PROBLEM STATEMENT: Copy the lines below as they are; omit the images they contain.

DATA FOR THIS EXERCISE:
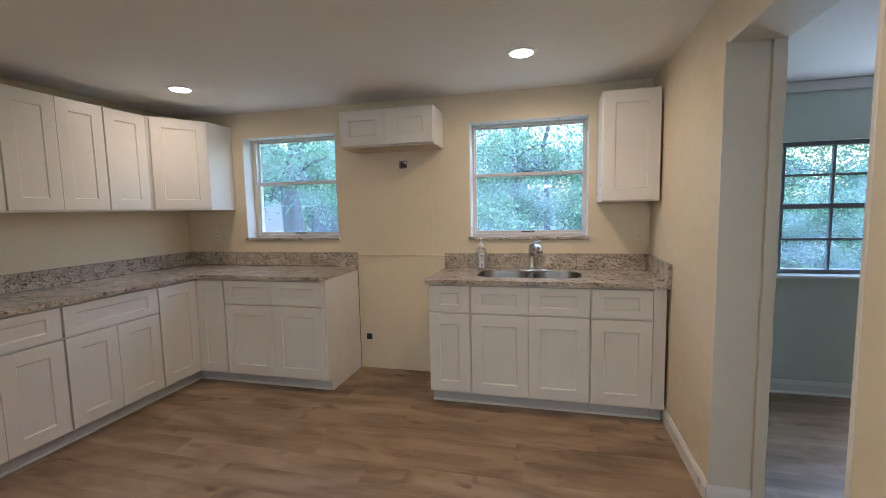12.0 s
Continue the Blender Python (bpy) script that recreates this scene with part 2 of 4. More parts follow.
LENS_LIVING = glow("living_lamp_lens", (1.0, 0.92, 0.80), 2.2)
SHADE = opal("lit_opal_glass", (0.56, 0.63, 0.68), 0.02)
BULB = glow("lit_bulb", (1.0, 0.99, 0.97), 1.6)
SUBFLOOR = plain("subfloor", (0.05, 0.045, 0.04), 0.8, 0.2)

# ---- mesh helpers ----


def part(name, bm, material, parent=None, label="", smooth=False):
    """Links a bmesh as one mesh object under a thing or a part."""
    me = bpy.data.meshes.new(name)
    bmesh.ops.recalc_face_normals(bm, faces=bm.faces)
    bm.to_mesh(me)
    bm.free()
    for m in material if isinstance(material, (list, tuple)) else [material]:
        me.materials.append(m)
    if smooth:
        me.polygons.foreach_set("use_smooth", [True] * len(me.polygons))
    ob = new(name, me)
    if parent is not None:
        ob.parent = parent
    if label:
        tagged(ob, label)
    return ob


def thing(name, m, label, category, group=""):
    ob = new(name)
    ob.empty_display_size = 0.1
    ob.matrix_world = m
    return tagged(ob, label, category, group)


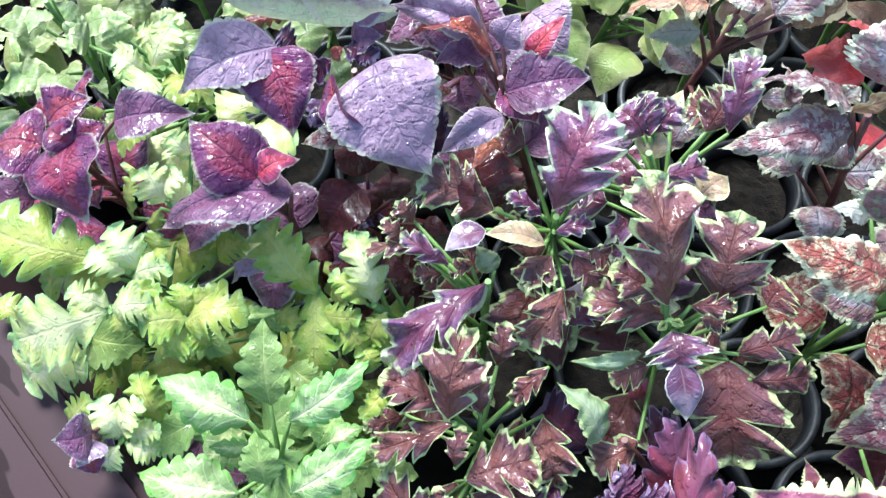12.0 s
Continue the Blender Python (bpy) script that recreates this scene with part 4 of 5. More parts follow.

THE RESPONSE:
12.0 s
Continue the Blender Python (bpy) script that recreates this scene with part 2 of 4. More parts follow.
LENS_LIVING = glow("living_lamp_lens", (1.0, 0.92, 0.80), 2.2)
SHADE = opal("lit_opal_glass", (0.56, 0.63, 0.68), 0.02)
BULB = glow("lit_bulb", (1.0, 0.99, 0.97), 1.6)
SUBFLOOR = plain("subfloor", (0.05, 0.045, 0.04), 0.8, 0.2)

# ---- mesh helpers ----


def part(name, bm, material, parent=None, label="", smooth=False):
    """Links a bmesh as one mesh object under a thing or a part."""
    me = bpy.data.meshes.new(name)
    bmesh.ops.recalc_face_normals(bm, faces=bm.faces)
    bm.to_mesh(me)
    bm.free()
    for m in material if isinstance(material, (list, tuple)) else [material]:
        me.materials.append(m)
    if smooth:
        me.polygons.foreach_set("use_smooth", [True] * len(me.polygons))
    ob = new(name, me)
    if parent is not None:
        ob.parent = parent
    if label:
        tagged(ob, label)
    return ob


def thing(name, m, label, category, group=""):
    ob = new(name)
    ob.empty_display_size = 0.1
    ob.matrix_world = m
    return tagged(ob, label, category, group)


12.0 s
Continue the Blender Python (bpy) script that recreates this scene with part 4 of 5. More parts follow.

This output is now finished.